Understanding the difference between process value and electrical value is crucial in industrial automation and control systems. These terms are often used interchangeably, leading to confusion and misinterpretations. This article aims to clarify the distinction between these values, providing a comprehensive understanding of their individual roles and how they interact within a control system.
Process Value: The Real-World Measurement
The process value refers to the actual physical quantity being measured or controlled in a system. It represents the real-world parameter of interest, reflecting the state of the process being monitored. For example, in a temperature control system, the process value would be the actual temperature of the process being regulated, measured by a sensor.
Examples of Process Values:
- Temperature: Measured in degrees Celsius or Fahrenheit.
- Pressure: Measured in units like Pascals, psi, or bar.
- Flow Rate: Measured in units like liters per minute, gallons per minute, or cubic meters per hour.
- Level: Measured in units like meters, inches, or percentage of capacity.
- pH: Measured on a scale of 0 to 14.
Electrical Value: The Signal Representing the Process
Electrical value, on the other hand, is the signal representing the process value. It is the electrical equivalent of the physical parameter being measured. This signal is typically generated by a sensor or transmitter and transmitted to the control system.
Types of Electrical Signals:
- Analog Signals: Continuously varying electrical signals that represent a range of process values. These signals can be voltage, current, or resistance.
- Digital Signals: Discrete electrical signals that represent process values in a binary format (0 or 1). These signals are often used in digital communication protocols like Modbus or Ethernet.
The Bridge Between Process and Control:
The electrical value acts as a bridge between the process and the control system. It allows the controller to interpret the real-world process value and make informed decisions about adjustments. For example, a temperature controller receives an electrical signal from a temperature sensor. This signal represents the current temperature of the process. Based on this electrical value, the controller determines whether to activate or deactivate a heater to maintain the desired temperature setpoint.
Signal Conversion:
In many cases, the electrical value may need to be converted before it can be interpreted by the controller. This is because the signal generated by the sensor may not be compatible with the input range of the controller. This conversion is often done by a device called a signal conditioner.

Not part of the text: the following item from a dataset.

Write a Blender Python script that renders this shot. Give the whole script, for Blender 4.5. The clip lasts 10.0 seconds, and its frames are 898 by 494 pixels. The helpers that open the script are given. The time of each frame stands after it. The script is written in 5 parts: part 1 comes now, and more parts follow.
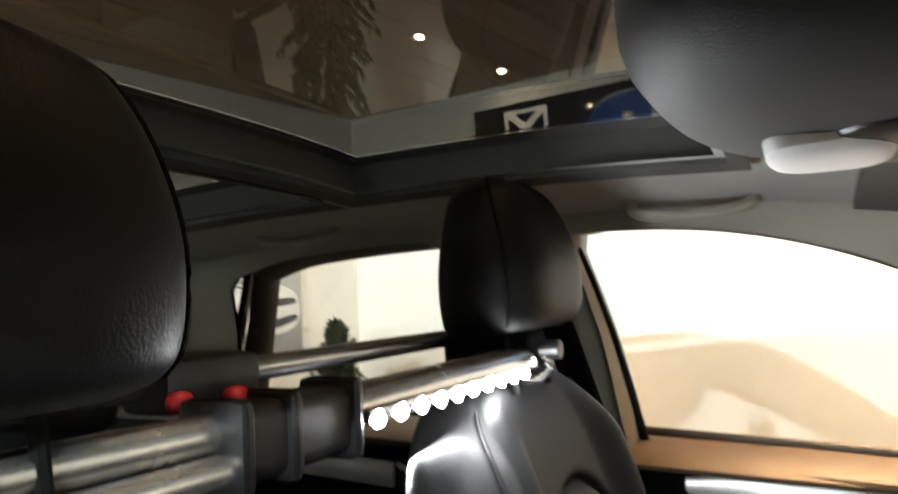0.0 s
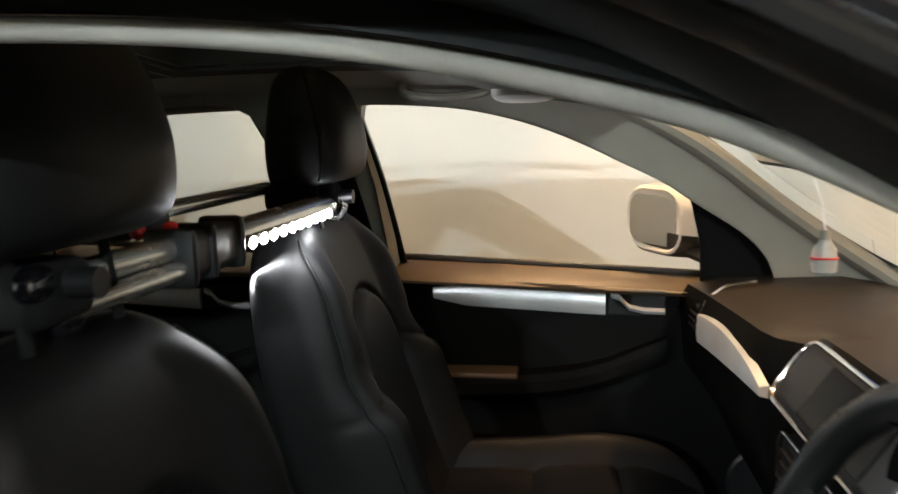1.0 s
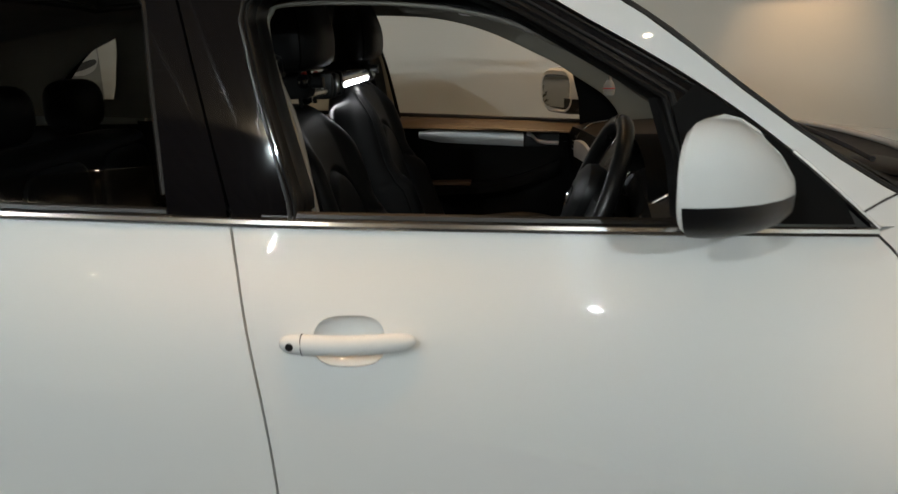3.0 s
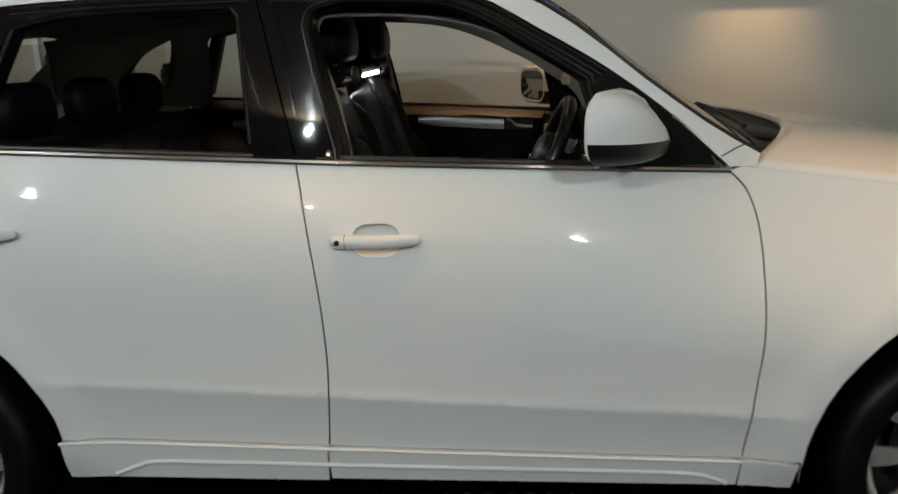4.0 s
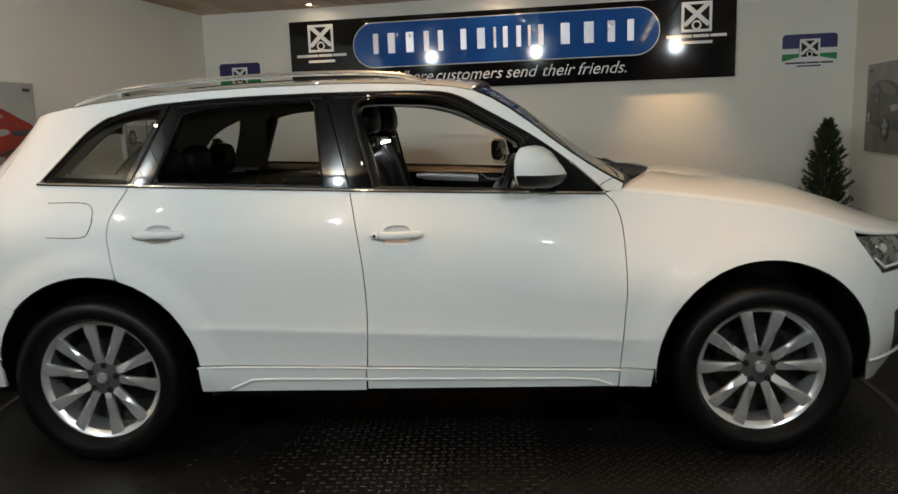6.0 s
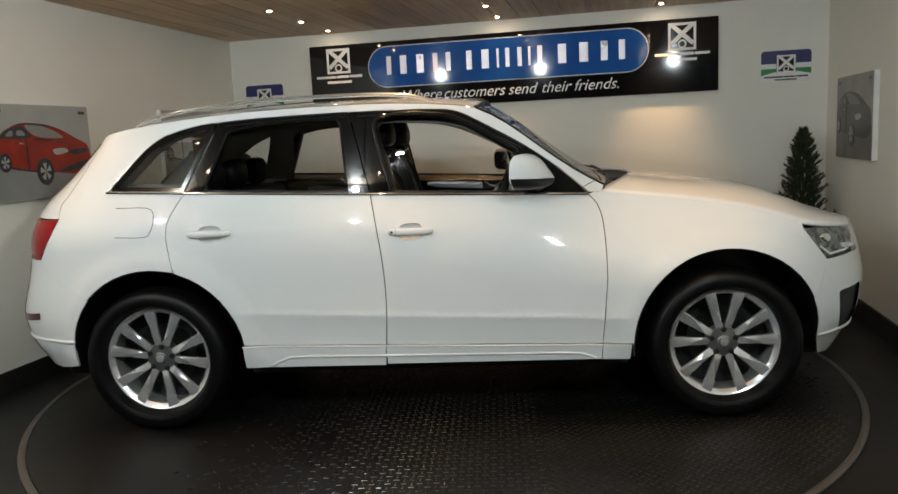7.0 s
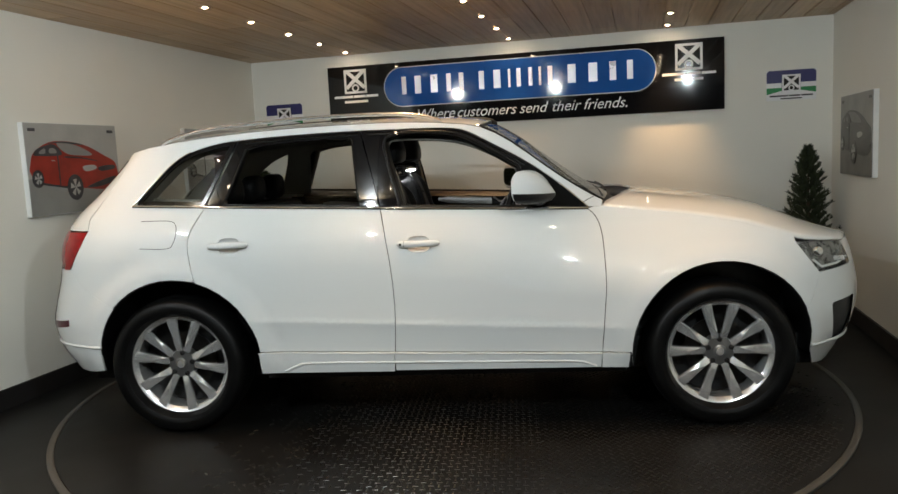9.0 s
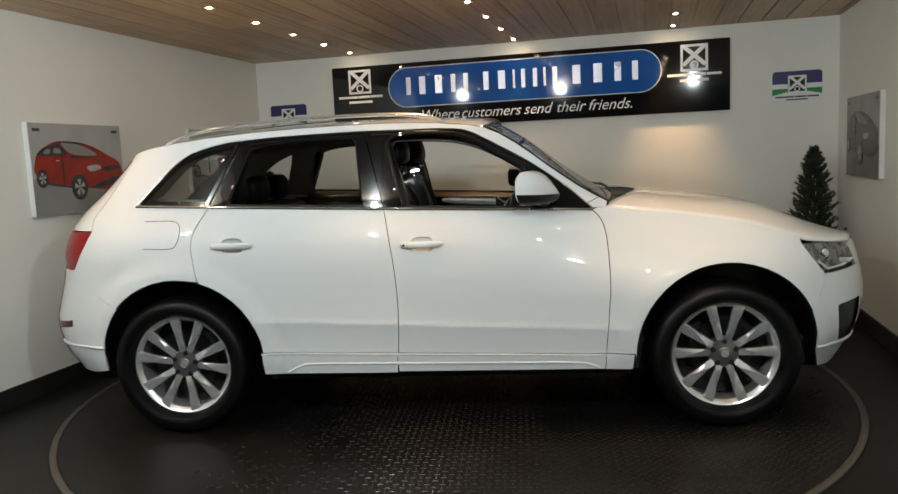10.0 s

Process Value vs. Electrical Value: A Practical Example
Imagine a water tank with a level sensor. The level sensor measures the height of the water in the tank, which is the process value. This information is then converted into an electrical signal by the sensor. This electrical signal could be a voltage signal, where a higher voltage represents a higher water level. This voltage signal is the electrical value.
The electrical value is transmitted to a control system, which interprets it and compares it to a pre-defined level setpoint. If the water level is below the setpoint, the control system might activate a pump to fill the tank.
Importance of Understanding the Difference
Understanding the difference between process value and electrical value is vital for:
- Accurate Process Control: Ensuring that the control system is operating on the correct process data.
- Effective Troubleshooting: Identifying the source of problems in a control system, whether they are related to the process, the electrical signals, or the control logic.
- Designing and Implementing Control Systems: Selecting appropriate sensors, transmitters, and controllers for specific applications.
Conclusion
The distinction between process value and electrical value is fundamental to understanding how control systems work. Process value represents the actual physical parameter being monitored or controlled, while electrical value is the electrical signal that represents this parameter. This understanding is essential for effective control system design, implementation, and troubleshooting. By recognizing the role of each value, engineers and technicians can optimize the performance and reliability of industrial processes.